"İçtihat Metni"
MAHKEMESİ :ASLİYE HUKUK MAHKEMESİ
DAVA TÜRÜ : TAPU İPTALİ VE TESCİL
Taraflar arasında görülen davada;
Davacılar, mirasbırakanları ...'ın 336 parsel sayılı taşınmazını satış göstermek suretiyle oğlu olan davalı ...'ye devrettiğini, temlikin mirastan mal kaçırma amaçlı ve muvazaalı olduğunu ileri sürerek, tapu kayıtlarının iptali ile miras payları oranında adlarına tescile, aksi durumda ise tüm mirasçılar adına tecile karar verilmesini istemişlerdir
Davalı, dava konusu taşınmazın kadastro çalışmaları neticesinde adına tescil edildiğini, önceki tarihlerde mirasbırakan babasına, eşine ait bilezikleri borç olarak verdiğini ancak babasının borcuna karşılık ödeme yapamadığını, bu sebeple de mirasbırakanın kadastro çalışmaları sırasında taşınmazı kendi adına tescil ettirdiğini belirterek, davanın reddini savunmuştur.

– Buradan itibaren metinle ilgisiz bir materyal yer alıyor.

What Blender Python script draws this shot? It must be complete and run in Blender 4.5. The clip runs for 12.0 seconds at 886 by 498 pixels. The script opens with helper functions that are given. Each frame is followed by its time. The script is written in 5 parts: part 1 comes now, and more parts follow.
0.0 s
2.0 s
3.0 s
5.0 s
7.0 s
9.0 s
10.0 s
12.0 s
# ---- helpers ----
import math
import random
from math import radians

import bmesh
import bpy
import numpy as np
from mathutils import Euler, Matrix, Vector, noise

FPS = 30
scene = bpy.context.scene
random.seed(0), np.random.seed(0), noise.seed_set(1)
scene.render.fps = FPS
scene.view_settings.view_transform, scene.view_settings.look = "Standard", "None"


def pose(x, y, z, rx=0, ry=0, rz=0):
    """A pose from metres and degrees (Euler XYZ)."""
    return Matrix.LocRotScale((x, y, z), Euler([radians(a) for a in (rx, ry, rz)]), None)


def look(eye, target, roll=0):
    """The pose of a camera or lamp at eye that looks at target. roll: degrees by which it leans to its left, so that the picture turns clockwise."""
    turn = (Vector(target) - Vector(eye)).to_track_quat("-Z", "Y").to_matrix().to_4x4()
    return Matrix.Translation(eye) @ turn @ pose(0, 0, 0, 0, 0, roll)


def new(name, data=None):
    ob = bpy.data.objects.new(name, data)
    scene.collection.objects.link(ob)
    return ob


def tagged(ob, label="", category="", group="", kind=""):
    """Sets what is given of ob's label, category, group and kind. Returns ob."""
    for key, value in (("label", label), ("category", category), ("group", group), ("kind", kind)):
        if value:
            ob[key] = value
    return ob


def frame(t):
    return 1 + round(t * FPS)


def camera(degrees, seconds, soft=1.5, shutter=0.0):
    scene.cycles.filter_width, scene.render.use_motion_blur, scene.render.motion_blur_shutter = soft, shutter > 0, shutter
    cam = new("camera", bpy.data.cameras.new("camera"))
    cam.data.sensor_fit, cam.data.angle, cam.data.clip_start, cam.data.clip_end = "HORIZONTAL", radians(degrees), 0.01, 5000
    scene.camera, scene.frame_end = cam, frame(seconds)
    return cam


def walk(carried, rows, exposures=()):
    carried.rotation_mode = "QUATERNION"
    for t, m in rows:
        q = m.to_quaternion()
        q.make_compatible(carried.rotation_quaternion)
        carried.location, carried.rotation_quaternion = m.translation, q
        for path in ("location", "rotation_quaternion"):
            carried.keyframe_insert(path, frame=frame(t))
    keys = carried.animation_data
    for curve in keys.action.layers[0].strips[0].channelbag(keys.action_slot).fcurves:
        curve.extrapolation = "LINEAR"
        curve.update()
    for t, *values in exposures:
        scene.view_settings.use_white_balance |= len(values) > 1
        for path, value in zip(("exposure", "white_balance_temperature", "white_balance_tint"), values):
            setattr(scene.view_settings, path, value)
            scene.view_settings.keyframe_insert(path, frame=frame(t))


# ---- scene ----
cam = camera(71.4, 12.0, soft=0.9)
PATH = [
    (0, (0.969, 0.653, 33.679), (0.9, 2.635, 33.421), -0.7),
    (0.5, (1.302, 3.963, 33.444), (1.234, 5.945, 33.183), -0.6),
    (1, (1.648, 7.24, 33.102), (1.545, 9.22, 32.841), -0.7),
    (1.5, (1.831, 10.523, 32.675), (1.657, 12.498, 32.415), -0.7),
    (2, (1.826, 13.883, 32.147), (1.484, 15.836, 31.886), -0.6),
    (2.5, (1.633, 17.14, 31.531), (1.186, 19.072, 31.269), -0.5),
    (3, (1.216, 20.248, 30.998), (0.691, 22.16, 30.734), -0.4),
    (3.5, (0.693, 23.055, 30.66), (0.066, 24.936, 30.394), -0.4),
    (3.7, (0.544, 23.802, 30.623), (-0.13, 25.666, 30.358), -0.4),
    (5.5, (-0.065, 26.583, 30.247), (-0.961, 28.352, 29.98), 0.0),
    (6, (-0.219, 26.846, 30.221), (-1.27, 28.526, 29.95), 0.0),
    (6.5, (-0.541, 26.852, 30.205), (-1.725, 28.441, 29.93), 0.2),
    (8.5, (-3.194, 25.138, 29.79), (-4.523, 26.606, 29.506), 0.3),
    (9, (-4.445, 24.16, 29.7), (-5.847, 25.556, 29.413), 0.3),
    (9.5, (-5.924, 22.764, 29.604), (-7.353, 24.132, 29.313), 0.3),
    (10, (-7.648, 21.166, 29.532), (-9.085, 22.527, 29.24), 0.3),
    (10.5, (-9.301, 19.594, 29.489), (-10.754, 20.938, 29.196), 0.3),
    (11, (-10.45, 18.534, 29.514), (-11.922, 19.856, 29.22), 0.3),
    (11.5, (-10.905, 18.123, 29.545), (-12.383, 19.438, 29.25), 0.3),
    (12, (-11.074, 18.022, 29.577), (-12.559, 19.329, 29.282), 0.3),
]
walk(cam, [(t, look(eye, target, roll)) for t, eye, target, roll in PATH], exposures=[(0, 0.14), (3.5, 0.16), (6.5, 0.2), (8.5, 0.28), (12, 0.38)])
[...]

Sulh Hukuk Mahkemesince, hak düşürücü süre yönünden davanın reddine ilişkin olarak verilen karar Dairece; "... Her ne kadar, miras bırakan dava konusu taşınmazın davalıya temlikini kadastro tespitinden önce yapmış ise de, tespitten sonra ölmüş olup, Türk Medeni Kanununun 599. maddesi hükmü uyarınca mirasçıların murisin ölüm tarihinde tereke üzerinde hak sahibi olacakları açıktır. Öyleyse, davacıların talep ettiği hak, kadastro öncesi nedene değil, kadastrodan sonraki nedene dayalıdır. Buna göre, somut olayda, 3402 sayılı Kadastro Yasasının 12/3 maddesinin uygulama yeri bulunmamaktadır. Öte yandan, böylesi bir durumda muris muvazaasına dayalı olarak açılan ve açılacak davaların her hangi bir zaman aşımı veya hak düşürücü süreye bağlı olmaksızın her zaman açılabileceği de kuşkusuzdur. Hal böyle olunca; tarafların iddia ve savunmaları doğrultusunda delillerin toplanması, hasıl olacak sonuca göre işin esası hakkında bir karar verilmesi gerekirken yanılgılı değerlendirme ile yazılı olduğu üzere hüküm tesisi isabetsizdir.'' gerekçesiyle bozulmuş, Sulh Hukuk Mahkemesi tarafından bozma ilamına uyulmuş, aşamada verilen görevsizlik kararı üzerine dava Asliye Hukuk Mahkemesinde görülmeye devam edilmiş ve mahkemece yapılan yargılama sonunda davanın kabulüne ilişkin karar Dairece; “... çekişme konusu taşınmazda mirasbırakan ... tarafından tapu sicil memuru önünde yapılan temliki bir işlem bulunmadığından İçtihadı Birleştirme Kararının uygulama yeri bulunmamaktadır.Hal böyle olunca; davanın reddine karar verilmesi gerekirken yanılgılı değerlendirme ile yazılı şekilde karar verilmiş olması doğru değildir.” gerekçesiyle bozulmuş, mahkemece bozma ilamına uyularak yapılan yargılama sonunda davanın reddine karar verilmiştir.
Karar, davacılar vekili tarafından temyiz edilmiş olmakla; Tetkik Hâkimi ...’in raporu okundu, düşüncesi alındı. Dosya incelendi, gereği görüşülüp düşünüldü.
-KARAR-
Hükmüne uyulan bozma kararında, gösterildiği şekilde işlem yapılarak karar verilmiştir. Davacıların yerinde bulunmayan temyiz itirazının reddiyle, usul ve yasaya ve bozma kararının gerekçelerine uygun olan hükmün ONANMASINA, harç peşin alındığından başkaca harç alınmasına yer olmadığına, 31/05/2021 tarihinde oybirliğiyle karar verildi.